- **TASK DESCRIPTION**
In the entries below, the lines from the one with "carried.location, carried.rotation_quaternion = m.translation, q" through the one with "scene.view_settings.keyframe_insert(path, frame=frame(t))" are to be copied exactly; both ends count.

- **STORED ROWS**

----

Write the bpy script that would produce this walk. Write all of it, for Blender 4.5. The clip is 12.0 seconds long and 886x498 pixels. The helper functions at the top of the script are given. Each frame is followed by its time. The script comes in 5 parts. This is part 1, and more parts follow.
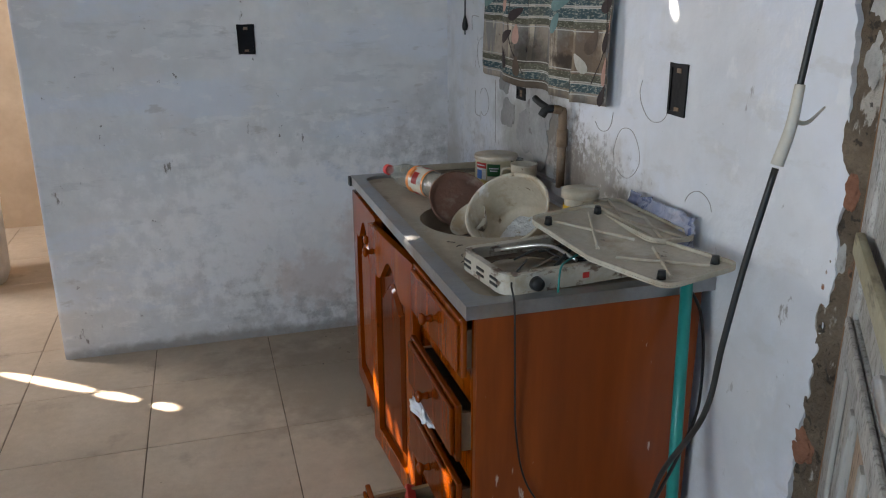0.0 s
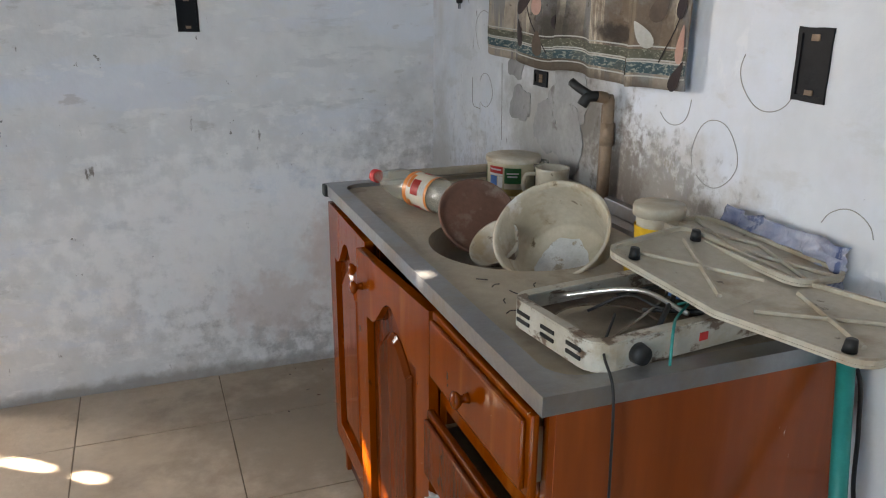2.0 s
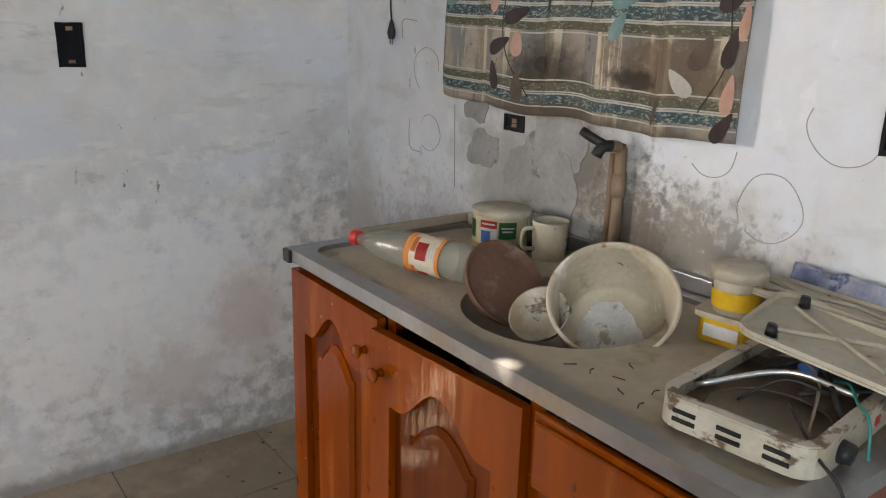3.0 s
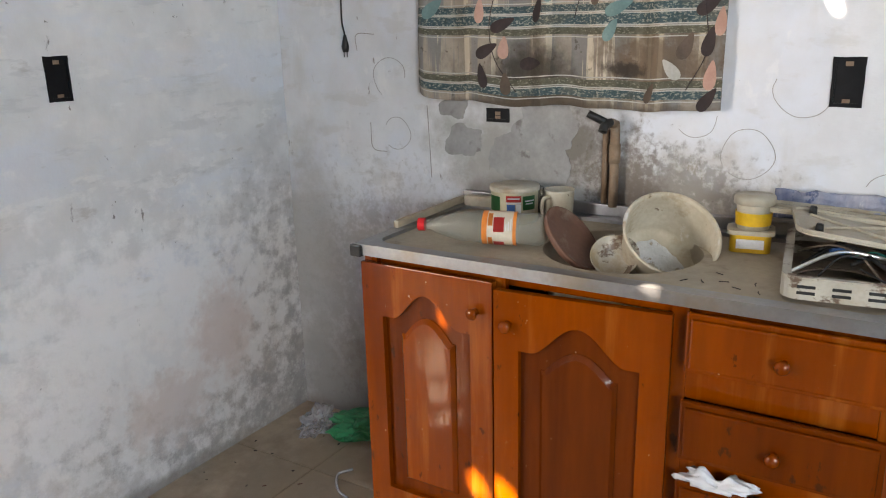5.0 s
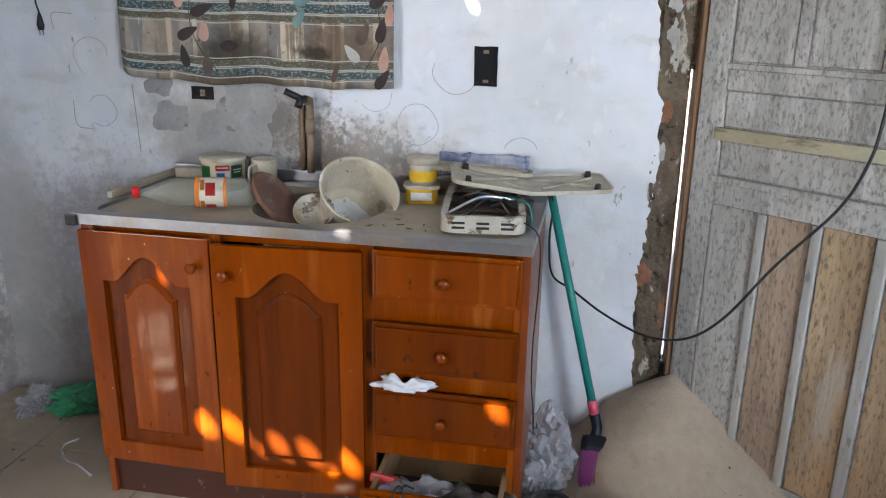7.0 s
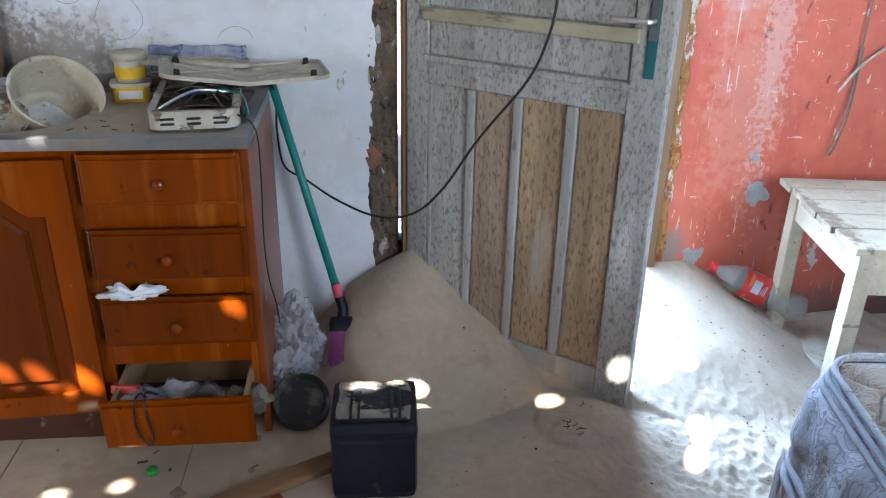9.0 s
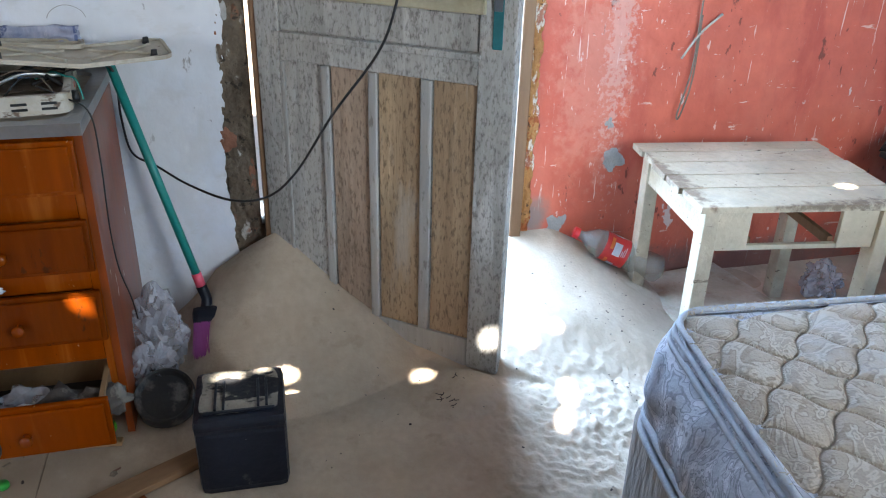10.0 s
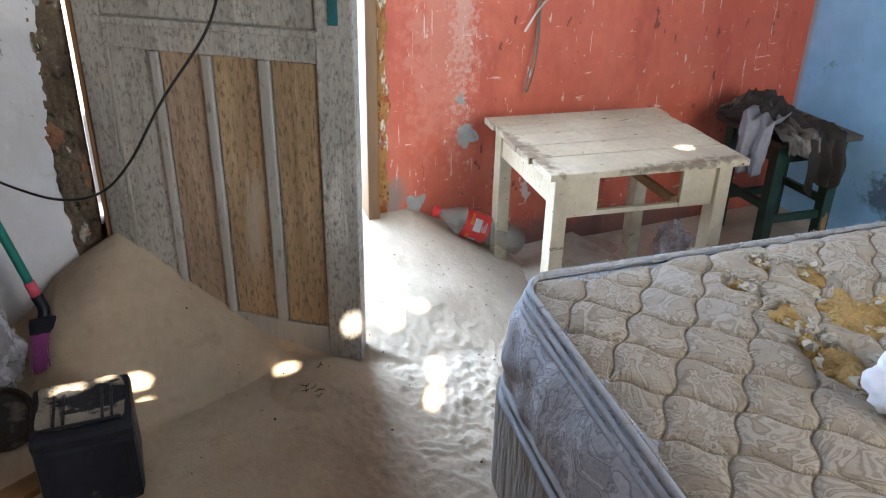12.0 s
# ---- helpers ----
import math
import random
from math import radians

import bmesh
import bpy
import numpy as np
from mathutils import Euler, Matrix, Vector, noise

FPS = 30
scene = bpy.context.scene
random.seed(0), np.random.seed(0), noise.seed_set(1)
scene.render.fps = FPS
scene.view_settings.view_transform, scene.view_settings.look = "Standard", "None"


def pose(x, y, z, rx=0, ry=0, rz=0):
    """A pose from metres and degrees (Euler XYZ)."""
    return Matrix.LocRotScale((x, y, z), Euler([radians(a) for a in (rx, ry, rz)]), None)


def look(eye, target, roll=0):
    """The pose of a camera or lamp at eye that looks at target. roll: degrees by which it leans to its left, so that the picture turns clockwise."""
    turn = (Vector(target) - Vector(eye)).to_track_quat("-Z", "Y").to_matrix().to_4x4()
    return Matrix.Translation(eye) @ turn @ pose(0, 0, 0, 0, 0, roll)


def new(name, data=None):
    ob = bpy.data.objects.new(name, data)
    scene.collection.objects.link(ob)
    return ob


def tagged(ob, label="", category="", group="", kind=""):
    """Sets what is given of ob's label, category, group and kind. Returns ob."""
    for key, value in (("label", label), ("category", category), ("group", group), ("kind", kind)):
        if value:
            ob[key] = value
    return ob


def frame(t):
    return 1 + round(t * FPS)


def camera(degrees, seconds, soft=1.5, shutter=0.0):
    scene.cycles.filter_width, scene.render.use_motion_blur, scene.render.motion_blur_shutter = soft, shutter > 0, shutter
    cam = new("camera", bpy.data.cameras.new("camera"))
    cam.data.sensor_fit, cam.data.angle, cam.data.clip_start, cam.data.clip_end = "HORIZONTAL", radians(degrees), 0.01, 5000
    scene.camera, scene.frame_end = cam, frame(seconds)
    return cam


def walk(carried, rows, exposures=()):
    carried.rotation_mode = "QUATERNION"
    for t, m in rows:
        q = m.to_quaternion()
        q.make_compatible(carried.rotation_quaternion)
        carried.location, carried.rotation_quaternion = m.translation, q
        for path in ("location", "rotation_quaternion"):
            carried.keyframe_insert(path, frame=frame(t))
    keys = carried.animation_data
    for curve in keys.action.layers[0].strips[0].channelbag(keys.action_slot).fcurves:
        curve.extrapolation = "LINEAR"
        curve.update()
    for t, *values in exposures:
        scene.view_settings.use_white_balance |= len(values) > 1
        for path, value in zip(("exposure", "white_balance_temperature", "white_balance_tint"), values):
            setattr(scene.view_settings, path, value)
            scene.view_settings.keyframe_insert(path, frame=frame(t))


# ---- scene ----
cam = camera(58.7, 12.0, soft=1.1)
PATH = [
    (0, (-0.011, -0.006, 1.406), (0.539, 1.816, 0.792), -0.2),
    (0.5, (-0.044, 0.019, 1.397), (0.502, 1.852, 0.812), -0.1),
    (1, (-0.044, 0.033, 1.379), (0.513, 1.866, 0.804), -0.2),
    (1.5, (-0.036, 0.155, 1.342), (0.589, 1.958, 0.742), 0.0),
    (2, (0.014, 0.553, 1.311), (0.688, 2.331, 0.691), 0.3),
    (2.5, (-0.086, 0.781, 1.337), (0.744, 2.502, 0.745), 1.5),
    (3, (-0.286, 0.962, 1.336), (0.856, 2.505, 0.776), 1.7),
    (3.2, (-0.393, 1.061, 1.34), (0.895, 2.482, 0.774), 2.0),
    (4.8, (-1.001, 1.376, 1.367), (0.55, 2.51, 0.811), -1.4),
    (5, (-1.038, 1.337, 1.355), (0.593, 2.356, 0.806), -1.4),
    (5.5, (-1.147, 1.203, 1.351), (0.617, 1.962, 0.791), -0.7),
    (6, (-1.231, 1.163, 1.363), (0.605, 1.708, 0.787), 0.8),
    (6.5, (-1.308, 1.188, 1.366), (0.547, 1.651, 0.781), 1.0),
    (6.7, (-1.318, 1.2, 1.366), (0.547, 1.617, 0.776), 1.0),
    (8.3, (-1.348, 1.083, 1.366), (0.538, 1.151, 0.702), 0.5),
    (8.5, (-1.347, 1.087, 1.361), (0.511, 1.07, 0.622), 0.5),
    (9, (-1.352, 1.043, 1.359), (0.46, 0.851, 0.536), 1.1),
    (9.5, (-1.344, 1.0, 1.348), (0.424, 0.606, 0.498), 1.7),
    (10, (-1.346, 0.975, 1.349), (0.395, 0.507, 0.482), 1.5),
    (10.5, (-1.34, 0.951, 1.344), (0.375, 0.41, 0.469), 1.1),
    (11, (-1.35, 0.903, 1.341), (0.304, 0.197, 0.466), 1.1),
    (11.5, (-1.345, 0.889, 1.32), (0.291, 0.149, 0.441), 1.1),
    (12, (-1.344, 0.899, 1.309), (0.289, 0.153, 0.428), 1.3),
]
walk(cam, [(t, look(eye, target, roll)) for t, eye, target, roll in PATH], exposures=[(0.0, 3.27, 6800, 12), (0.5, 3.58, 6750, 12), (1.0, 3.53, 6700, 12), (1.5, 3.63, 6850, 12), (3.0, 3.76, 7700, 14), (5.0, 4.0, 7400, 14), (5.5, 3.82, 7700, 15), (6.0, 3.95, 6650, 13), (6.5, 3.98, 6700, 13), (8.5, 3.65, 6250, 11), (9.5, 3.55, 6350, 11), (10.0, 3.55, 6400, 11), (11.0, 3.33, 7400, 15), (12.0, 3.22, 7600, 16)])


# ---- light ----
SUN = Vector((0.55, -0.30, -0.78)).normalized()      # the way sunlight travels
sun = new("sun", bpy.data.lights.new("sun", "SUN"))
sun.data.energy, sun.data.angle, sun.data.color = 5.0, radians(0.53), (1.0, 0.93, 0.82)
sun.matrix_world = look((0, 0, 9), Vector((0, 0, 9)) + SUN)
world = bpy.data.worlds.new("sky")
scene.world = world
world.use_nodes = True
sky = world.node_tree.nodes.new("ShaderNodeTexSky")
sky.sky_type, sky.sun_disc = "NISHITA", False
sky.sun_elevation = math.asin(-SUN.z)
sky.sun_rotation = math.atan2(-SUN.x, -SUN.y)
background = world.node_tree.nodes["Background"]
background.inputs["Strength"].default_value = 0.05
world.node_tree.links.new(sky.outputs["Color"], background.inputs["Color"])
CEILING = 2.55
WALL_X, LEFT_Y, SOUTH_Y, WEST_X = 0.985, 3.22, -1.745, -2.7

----

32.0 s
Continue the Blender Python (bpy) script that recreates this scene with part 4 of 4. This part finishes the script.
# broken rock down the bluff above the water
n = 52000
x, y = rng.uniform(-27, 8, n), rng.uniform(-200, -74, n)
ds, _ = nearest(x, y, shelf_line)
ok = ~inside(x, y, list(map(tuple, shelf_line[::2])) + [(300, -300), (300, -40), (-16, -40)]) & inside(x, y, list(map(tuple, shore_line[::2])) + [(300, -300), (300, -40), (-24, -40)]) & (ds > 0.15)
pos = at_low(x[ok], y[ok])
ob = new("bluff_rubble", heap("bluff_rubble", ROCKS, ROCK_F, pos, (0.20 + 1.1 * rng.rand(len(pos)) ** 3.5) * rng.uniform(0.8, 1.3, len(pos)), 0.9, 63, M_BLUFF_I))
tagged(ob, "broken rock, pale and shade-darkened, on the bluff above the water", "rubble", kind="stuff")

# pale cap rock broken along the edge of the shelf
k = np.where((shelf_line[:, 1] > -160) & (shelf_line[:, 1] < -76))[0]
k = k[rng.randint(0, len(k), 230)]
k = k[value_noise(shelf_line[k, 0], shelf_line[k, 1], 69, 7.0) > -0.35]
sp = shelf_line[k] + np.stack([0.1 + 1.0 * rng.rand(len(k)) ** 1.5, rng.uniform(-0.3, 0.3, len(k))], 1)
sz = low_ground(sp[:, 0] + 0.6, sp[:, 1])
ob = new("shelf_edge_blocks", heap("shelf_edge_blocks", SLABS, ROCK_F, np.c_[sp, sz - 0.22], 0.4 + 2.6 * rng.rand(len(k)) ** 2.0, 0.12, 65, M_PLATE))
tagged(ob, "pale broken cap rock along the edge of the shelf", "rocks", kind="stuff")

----

- **REPLY TO THE TASK**
        carried.location, carried.rotation_quaternion = m.translation, q
        for path in ("location", "rotation_quaternion"):
            carried.keyframe_insert(path, frame=frame(t))
    keys = carried.animation_data
    for curve in keys.action.layers[0].strips[0].channelbag(keys.action_slot).fcurves:
        curve.extrapolation = "LINEAR"
        curve.update()
    for t, *values in exposures:
        scene.view_settings.use_white_balance |= len(values) > 1
        for path, value in zip(("exposure", "white_balance_temperature", "white_balance_tint"), values):
            setattr(scene.view_settings, path, value)
            scene.view_settings.keyframe_insert(path, frame=frame(t))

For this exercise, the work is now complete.